23 August, 2007

Fretoure of Fayre Applys

Upon getting home from work this evening, I immediately began cooking. It was time to do something with some of the goodies from the garden. One obvious tasty treat to make would be pico de gallo.

Tomatoes. We've got tomatoes. My pico ended up with the trifecta of cherry, Roma, and beefsteak toms. On the pepper side I had picked green Bells and Hungarian wax(?) and several ended up on the chopping block. Lastly there was that red onion which I had bought at Lapacek's Orchard. To finish it off, I put in lots of garlic, lime juice, and no cilantro because I didn't have any despite thinking that I did. It turned out rather colorfully and it sits in the refrigerator as the marriage of the flavors is consummated.



With that being done, I set out to recreate yet another medieval recipe – Apply Fretoure. Here is the original:

Take whete floure, Ale 3est, Safroun, & Salt, & bete alle to-gederys as þikke as þou schuldyst make oþer bature in fleyssche tyme; & þan take fayre Applys, & kut hem in maner of Fretourys, & wete hem in þe bature vp on downne, & frye hem in fayre Oyle, & caste hem in a dyssche; & caste Sugre þer-on, & serue forth.
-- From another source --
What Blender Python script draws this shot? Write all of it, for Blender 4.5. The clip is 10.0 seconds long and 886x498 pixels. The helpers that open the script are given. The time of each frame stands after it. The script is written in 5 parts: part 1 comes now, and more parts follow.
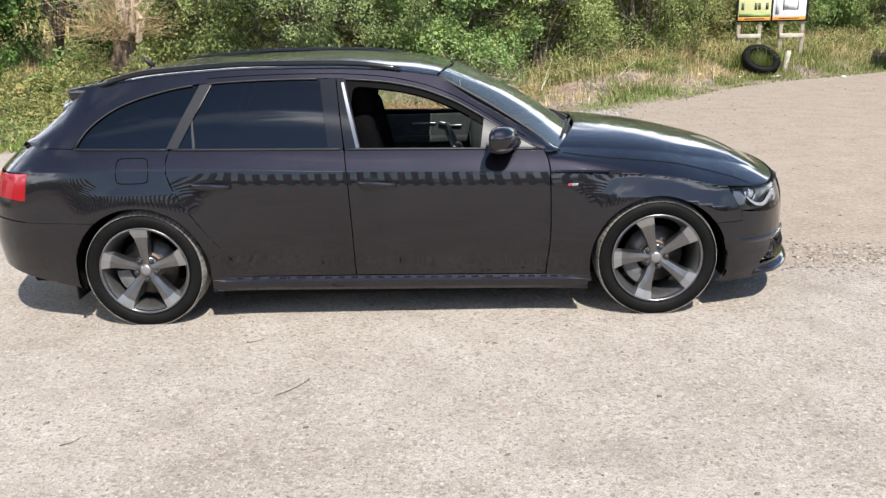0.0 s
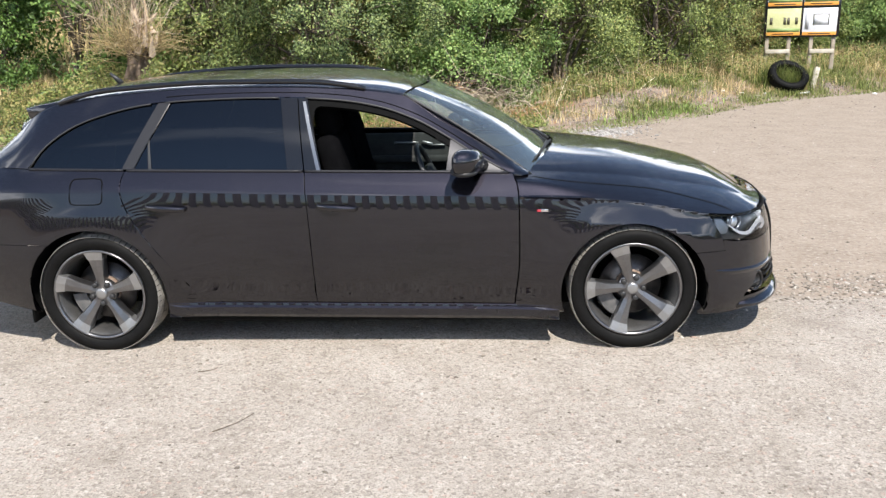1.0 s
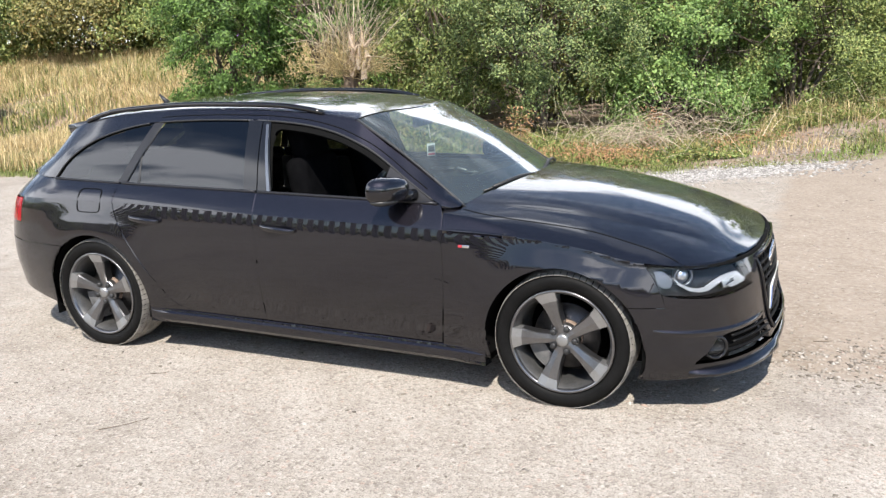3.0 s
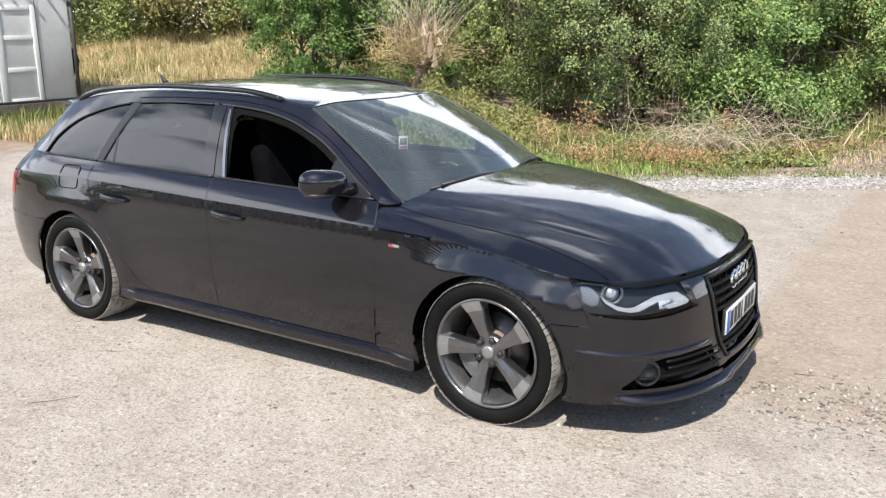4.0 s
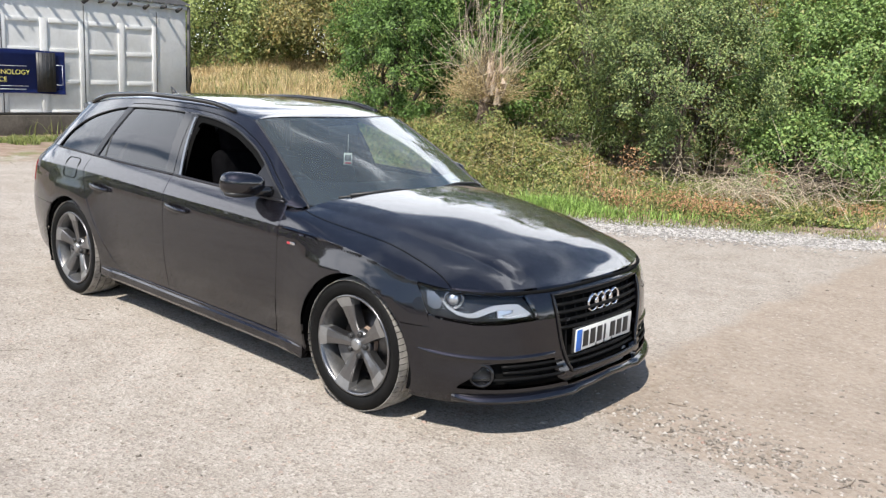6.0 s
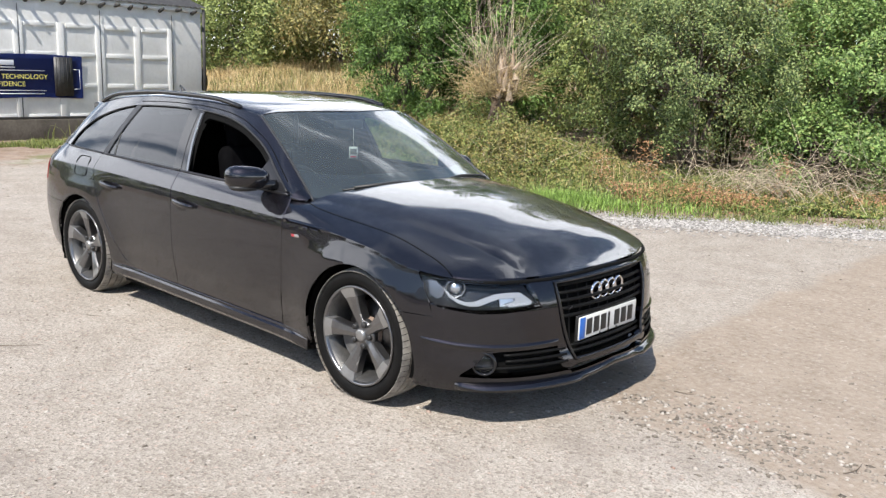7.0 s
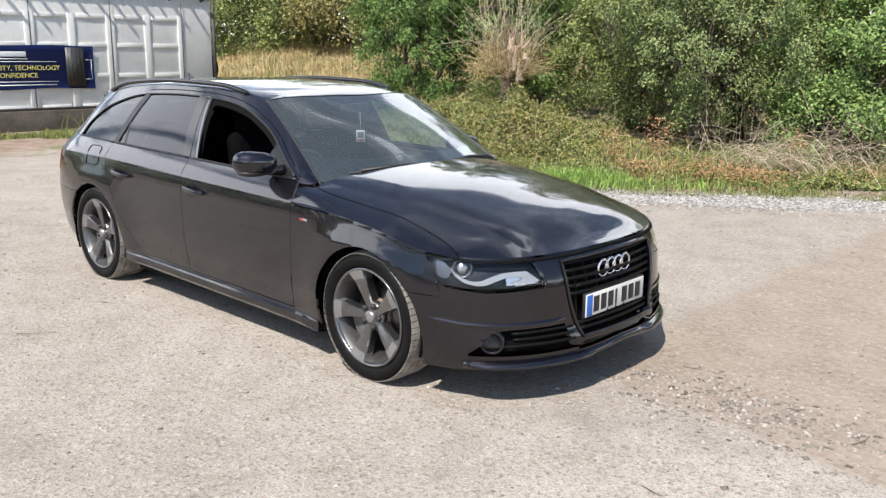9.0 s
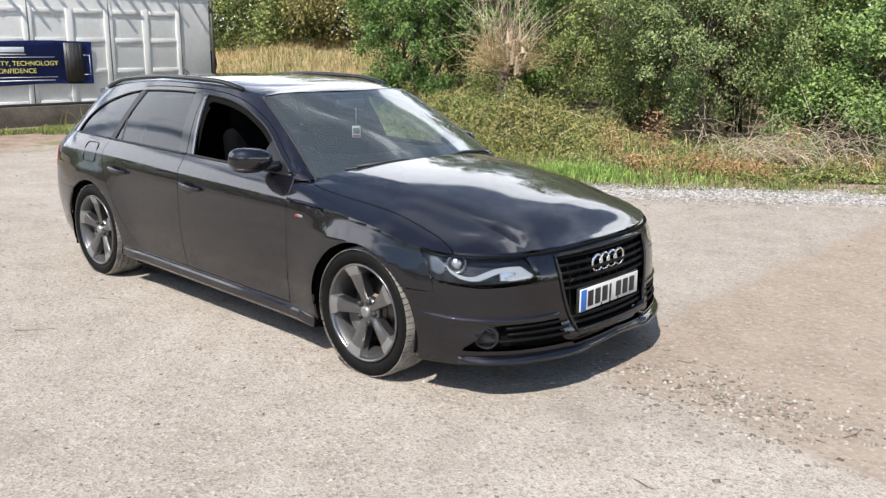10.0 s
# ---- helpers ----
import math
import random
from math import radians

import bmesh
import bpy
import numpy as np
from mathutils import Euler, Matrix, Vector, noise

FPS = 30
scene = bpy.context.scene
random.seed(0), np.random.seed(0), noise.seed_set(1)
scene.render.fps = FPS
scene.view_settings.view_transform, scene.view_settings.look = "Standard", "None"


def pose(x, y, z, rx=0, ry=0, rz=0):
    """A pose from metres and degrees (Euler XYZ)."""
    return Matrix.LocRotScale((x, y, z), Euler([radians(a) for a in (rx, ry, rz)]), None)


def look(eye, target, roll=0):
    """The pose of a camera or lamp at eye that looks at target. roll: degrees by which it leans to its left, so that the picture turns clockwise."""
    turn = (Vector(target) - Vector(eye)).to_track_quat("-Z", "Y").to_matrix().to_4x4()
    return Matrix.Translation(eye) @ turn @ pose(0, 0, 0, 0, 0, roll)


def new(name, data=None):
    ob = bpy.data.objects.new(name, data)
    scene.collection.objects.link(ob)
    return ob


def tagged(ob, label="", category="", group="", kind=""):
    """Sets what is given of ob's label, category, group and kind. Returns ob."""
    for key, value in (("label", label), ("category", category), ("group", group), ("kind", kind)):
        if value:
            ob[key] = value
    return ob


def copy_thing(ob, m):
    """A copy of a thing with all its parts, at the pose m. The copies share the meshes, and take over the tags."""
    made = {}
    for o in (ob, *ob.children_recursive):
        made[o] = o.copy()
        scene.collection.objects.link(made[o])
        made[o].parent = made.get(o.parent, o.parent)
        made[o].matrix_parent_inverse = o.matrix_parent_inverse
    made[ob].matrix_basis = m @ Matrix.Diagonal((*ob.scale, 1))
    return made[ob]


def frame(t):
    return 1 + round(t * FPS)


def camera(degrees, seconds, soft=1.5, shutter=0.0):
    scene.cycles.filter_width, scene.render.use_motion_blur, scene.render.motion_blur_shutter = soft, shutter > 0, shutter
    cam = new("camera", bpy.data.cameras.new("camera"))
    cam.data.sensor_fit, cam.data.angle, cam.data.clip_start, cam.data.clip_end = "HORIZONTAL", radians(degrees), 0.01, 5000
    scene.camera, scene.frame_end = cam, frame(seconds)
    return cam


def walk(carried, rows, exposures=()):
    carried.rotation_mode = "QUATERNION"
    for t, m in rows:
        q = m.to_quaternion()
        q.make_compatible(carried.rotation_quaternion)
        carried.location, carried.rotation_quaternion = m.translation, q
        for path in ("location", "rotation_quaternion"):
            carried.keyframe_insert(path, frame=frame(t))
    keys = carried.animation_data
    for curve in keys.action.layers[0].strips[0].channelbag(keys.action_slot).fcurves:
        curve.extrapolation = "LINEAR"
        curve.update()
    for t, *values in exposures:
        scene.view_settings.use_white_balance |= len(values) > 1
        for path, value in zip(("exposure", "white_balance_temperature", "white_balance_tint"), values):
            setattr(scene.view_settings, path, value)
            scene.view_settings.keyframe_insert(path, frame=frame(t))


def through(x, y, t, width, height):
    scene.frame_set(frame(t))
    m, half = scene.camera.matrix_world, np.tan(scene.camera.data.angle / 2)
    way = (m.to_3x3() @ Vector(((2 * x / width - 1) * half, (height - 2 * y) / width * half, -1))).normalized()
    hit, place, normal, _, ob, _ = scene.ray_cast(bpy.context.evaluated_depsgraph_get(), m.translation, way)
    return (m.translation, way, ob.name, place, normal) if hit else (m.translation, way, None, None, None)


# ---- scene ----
cam = camera(54.6, 10.0, soft=1.35)
PATH = [
    (0, (0.322, -5.354, 1.74), (0.287, -3.439, 1.167), -1.65),
    (0.5, (0.454, -5.307, 1.765), (0.392, -3.395, 1.184), -1.85),
    (1, (0.695, -5.109, 1.74), (0.576, -3.188, 1.198), -1.62),
    (1.5, (1.19, -5.038, 1.722), (0.887, -3.129, 1.213), -1.5),
    (2, (1.645, -4.886, 1.718), (1.159, -3.004, 1.251), -0.6),
    (2.5, (2.038, -4.692, 1.703), (1.4, -2.846, 1.275), -1.3),
    (2.7, (2.233, -4.622, 1.684), (1.508, -2.811, 1.242), -2.1),
    (3.8, (2.986, -4.008, 1.674), (2.025, -2.326, 1.176), -0.6),
    (4, (3.122, -3.916, 1.663), (2.081, -2.279, 1.176), -0.6),
    (4.5, (3.408, -3.732, 1.67), (2.19, -2.221, 1.188), -0.4),
    (5, (3.725, -3.764, 1.676), (2.481, -2.269, 1.212), 1.1),
    (5.5, (4.053, -3.717, 1.683), (2.807, -2.21, 1.26), 2.7),
    (5.7, (4.19, -3.666, 1.663), (2.931, -2.166, 1.257), 3.1),
    (7, (4.354, -3.582, 1.59), (3.049, -2.122, 1.184), 2.0),
    (7.5, (4.372, -3.575, 1.585), (3.064, -2.125, 1.151), 1.4),
    (8, (4.393, -3.574, 1.59), (3.083, -2.129, 1.146), 1.2),
    (8.5, (4.405, -3.57, 1.59), (3.087, -2.134, 1.144), 1.0),
    (9, (4.406, -3.578, 1.592), (3.081, -2.148, 1.144), 0.6),
    (9.5, (4.412, -3.583, 1.592), (3.089, -2.155, 1.137), 0.6),
    (10, (4.438, -3.573, 1.605), (3.115, -2.146, 1.143), 0.4),
]
walk(cam, [(t, look(eye, target, roll)) for t, eye, target, roll in PATH],
     exposures=[(0.0, 0.63), (1.0, 0.69), (2.5, 0.78), (4.0, 0.69), (5.5, 0.59), (7.0, 0.57), (10.0, 0.53)])

# ---- light ----
SUN = Vector((0.25, -0.68, 1.0)).normalized()          # towards the sun
elev, azim = math.asin(SUN.z), math.atan2(SUN.x, SUN.y)

world = bpy.data.worlds.new("sky")
scene.world = world
world.use_nodes = True
wt = world.node_tree
wt.nodes.clear()
w_out = wt.nodes.new("ShaderNodeOutputWorld")
w_bg = wt.nodes.new("ShaderNodeBackground")
w_sky = wt.nodes.new("ShaderNodeTexSky")
w_sky.sky_type, w_sky.sun_disc = "NISHITA", False
w_sky.sun_elevation, w_sky.sun_rotation = elev, azim
w_sky.air_density, w_sky.dust_density, w_sky.ozone_density = 1.0, 0.2, 3.0
w_co = wt.nodes.new("ShaderNodeTexCoord")
w_map = wt.nodes.new("ShaderNodeMapping")
w_map.inputs["Scale"].default_value = (1.0, 1.0, 2.6)
w_map.inputs["Location"].default_value = (3.1, 0.7, 0.2)
w_noise = wt.nodes.new("ShaderNodeTexNoise")
w_noise.inputs["Scale"].default_value, w_noise.inputs["Detail"].default_value = 1.9, 4.5
w_noise.inputs["Roughness"].default_value = 0.52
w_ramp = wt.nodes.new("ShaderNodeValToRGB")
w_ramp.color_ramp.elements[0].position, w_ramp.color_ramp.elements[1].position = 0.53, 0.70
w_ramp.color_ramp.elements[0].color = (0.012, 0.012, 0.012, 1)          # a thin haze between the clouds
w_wisp = w_ramp.color_ramp.elements.new(0.63)
w_wisp.color = (0.16, 0.16, 0.16, 1)
w_mix = wt.nodes.new("ShaderNodeMixRGB")
w_mix.inputs[2].default_value = (19.0, 19.6, 21.0, 1)
w_bg.inputs["Strength"].default_value = 0.115
# a bank of cloud stands over the trees, and less of it behind
w_sep = wt.nodes.new("ShaderNodeSeparateXYZ")
w_low, w_behind = wt.nodes.new("ShaderNodeMapRange"), wt.nodes.new("ShaderNodeMapRange")
w_low.interpolation_type = w_behind.interpolation_type = "SMOOTHSTEP"
for node, values in ((w_low, (0.36, 0.43, 1.0, 0.0)), (w_behind, (-0.3, 0.4, 0.145, 0.22))):
    for k, v in zip(("From Min", "From Max", "To Min", "To Max"), values):
        node.inputs[k].default_value = v
w_bank, w_sum, w_tilt = (wt.nodes.new("ShaderNodeMath") for _ in range(3))
w_bank.operation, w_sum.operation, w_tilt.operation = "MULTIPLY_ADD", "ADD", "MULTIPLY_ADD"
w_tilt.inputs[1].default_value = 0.25          # it stands higher towards the shed
w_bank.inputs[2].default_value = -0.01
for a, b in ((w_co.outputs["Generated"], w_map.inputs["Vector"]), (w_map.outputs[0], w_noise.inputs["Vector"]),
             (w_co.outputs["Generated"], w_sep.inputs[0]), (w_sep.outputs["X"], w_tilt.inputs[0]), (w_sep.outputs["Z"], w_tilt.inputs[2]), (w_tilt.outputs[0], w_low.inputs[0]), (w_sep.outputs["Y"], w_behind.inputs[0]),
             (w_low.outputs[0], w_bank.inputs[0]), (w_behind.outputs[0], w_bank.inputs[1]), (w_bank.outputs[0], w_sum.inputs[0]),
             (w_noise.outputs["Fac"], w_sum.inputs[1]), (w_sum.outputs[0], w_ramp.inputs["Fac"]), (w_ramp.outputs["Color"], w_mix.inputs[0]),
             (w_sky.outputs[0], w_mix.inputs[1]), (w_mix.outputs[0], w_bg.inputs["Color"]), (w_bg.outputs[0], w_out.inputs["Surface"])):
    wt.links.new(a, b)

sun = new("sun", bpy.data.lights.new("sun", "SUN"))
sun.data.energy, sun.data.angle, sun.data.color = 5.0, radians(0.53), (1.0, 0.945, 0.865)
sun.matrix_world = look(SUN * 40, (0, 0, 0))


# ---- materials ----
def material(name, base, rough=0.6, metal=0.0, spec=0.5, coat=0.0, coat_rough=0.03):
    m = bpy.data.materials.new(name)
    m.use_nodes = True
    b = m.node_tree.nodes["Principled BSDF"]
    b.inputs["Base Color"].default_value = (*base, 1)
    b.inputs["Roughness"].default_value, b.inputs["Metallic"].default_value = rough, metal
    b.inputs["Specular IOR Level"].default_value = spec
    b.inputs["Coat Weight"].default_value, b.inputs["Coat Roughness"].default_value = coat, coat_rough
    return m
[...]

I'm not sure of the date but hails from sometime in the first half of the 15th century and is, as you can see, an English recipe.

To start, heat a bit of beer (Viking Weathertop Wheat, in this case) so it's just warm and add your yeast. Just look at the wee yeasties in their bath!



Here's the beer and saffron. Bruise the saffron in a small amount of hot beer.



Throw all your beer in a bowl along with flour, salt, and sugar. Mix it up and you've have a smooth, wonderfully aromatic batter. Let it rise for a spell.



With the batter doing its thing, I reached into our magic pantry and grabbed the first bag of apples I saw – Zestars. Dip your apple bits in it, and fry. I cut my fruit into bite-size chunks – finger food.



I topped them off with powdered sugar & cinnamon.



They were really tasty! I called The Dulcinea, who was out with a friend, to tell her just how good they were. The batter fried up nice'n'crispy yet fluffy and the flavors of the apples melded incredibly well with the saffron.

The recipe was certainly not 100% authentic. Fried in vegetable oil? Perhaps next time I'll use a mixture of oil and lard. The Zestars are a very new variety of apple as they were developed, methinks, in the early 1990s. Lastly, a wheat beer most certainly wouldn't have been used. Hops was introduced to England around the same time this recipe was transcribed so it's likely that an ale flavored with herbs was used. As Wikipedia notes:

In the past, other plants have been used for similar purposes; for instance, Glechoma hederacea. Combinations of various aromatic herbs, berries, and even ingredients like wormwood would be combined into a mixture known as gruit and used as hops are now used.

The recipe notes that the batter is the same as that made on meat days ("in fleyssche tyme") so these fritters were likely meant to be eaten during Lent or, at least, on Fridays. Being a godless heathen, I say they're good anytime.